Where was Boulder’s Dushanbe Teahouse Made?
One of the most common pieces of advice a Boulderite will give to a new resident is “Go check out the Dushanbe Teahouse,” but what’s so special about a teahouse? Well, ours was handcrafted in Tajikistan during the Cold War, and kindly shipped by our sister city of Dushanbe. The rebuilding of the teahouse in Boulder was an awesome accomplishment which nearly did not happen.
The idea of a sister city or twin town developed from the Cold War following WWII. The point was to form legal and social bonds between disparate cultures, and even promote relationships between former enemies. Boulder residents of the late 1980s took kindly to the concept, and sought a sister in the often demonized “Middle East”. They found a soul sister in the capital city of Dushanbe, Tajikistan. But at the time, it was called the Tajik Soviet Socialist Republic.

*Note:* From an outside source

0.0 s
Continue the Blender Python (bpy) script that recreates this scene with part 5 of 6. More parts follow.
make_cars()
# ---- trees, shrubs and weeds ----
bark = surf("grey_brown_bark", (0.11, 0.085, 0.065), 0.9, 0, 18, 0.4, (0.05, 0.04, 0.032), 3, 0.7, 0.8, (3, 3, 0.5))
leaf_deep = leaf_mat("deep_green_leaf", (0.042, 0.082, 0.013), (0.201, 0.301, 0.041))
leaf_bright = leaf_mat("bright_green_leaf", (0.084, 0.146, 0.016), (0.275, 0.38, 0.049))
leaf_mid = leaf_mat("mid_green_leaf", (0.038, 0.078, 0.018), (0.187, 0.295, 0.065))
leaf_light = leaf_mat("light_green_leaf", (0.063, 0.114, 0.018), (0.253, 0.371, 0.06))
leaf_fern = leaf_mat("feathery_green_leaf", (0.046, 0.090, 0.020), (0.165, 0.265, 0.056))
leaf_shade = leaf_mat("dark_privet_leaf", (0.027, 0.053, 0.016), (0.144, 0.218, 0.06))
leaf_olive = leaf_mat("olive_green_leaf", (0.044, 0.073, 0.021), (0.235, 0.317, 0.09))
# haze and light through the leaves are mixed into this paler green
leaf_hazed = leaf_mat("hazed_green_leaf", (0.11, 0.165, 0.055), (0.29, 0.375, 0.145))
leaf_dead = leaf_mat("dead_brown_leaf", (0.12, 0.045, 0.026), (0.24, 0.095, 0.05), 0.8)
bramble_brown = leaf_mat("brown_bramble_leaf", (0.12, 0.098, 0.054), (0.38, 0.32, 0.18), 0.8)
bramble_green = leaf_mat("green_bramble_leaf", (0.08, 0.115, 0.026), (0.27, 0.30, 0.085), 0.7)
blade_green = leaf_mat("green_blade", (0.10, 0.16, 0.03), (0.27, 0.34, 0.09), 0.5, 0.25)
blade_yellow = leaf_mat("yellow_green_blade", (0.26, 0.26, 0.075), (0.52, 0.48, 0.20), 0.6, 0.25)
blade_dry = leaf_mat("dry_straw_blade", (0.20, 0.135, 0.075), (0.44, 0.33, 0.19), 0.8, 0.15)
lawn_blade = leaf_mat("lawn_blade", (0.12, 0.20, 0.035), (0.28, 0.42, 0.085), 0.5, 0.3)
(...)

In 1987, Boulder and Dushanbe pledged eternal friendship between the cities. As an offering of peace, Dushanbe planned to make a teahouse, which was a symbol of community and belonging in their culture. Boulder accepted the generous offer before there was even a place to put the building. Luckily, the decorative construction took considerable time, because the artists were not using power tools.
That’s right, all the intricate artwork of the teahouse is hand made. The artists took two years working on the carved wood panels, natural oil painting, carved plaster, and sculpted clay exterior panels. The wooden columns inside the teahouse were made of cedar. This is odd, because cedar does not grow in Tajikistan. In order to acquire it, the TSSR had to declare it a “military necessity” to leave Tajikistan and gather cedar from the Siberian north.
The sculpted and glazed tiles of the exterior of the teahouse were the work of a single artist, Victor Zabolotnikov, who spent over a year crafting them. He added Tajikistan’s local wildlife into the design along with a “tree of life” motif. He had to fire the glazed pieces overnight, because power consumption in the area was overtaxed during the day. His hard work was rewarded with the chance to help supervise the reconstruction of the teahouse when it was built in Boulder.
As mentioned, the teahouse almost did not exist. This is partly due to the incredible time and effort required on behalf of our sister city to construct the teahouse by hand. The teahouse was finally finished in 1989 it was disassembled, packed into crates and shipped to Boulder. However, when it arrived Boulder still had no place to put it, and no way to fund the reconstruction. Boulder government was opposed to using taxpayer money to construct the building. This was with good reason, because assembling the teahouse in accordance with building codes would have cost a bit over $1 million. So, the teahouse sat in storage until 1997. Then, the Boulder Dushanbe Teahouse Trust reached a deal with local officials to use lease revenues from a restaurant owner to pay off most of the cost. Finally, the teahouse could be reassembled in its intended home almost a decade after its completion in Tajikistan.
The site at 1770 13th Street was chosen for its accessibility. One can walk to the teahouse from Pearl Street, where it rests beside the Boulder creek, overlooking the Farmer’s Market. It is the only authentic Persian teahouse in the Western Hemisphere. It is bordered by a garden laced with roses, and a bike path inland with the poetry of the persian Omar Khayyam. Both of these features were added by Boulderites, to help cement the bond between east and west represented by the incredible gift. To this day the Dushanbe Teahouse is one of Boulder’s crown jewels and serves tea daily to the friendly, fortunate people of the city.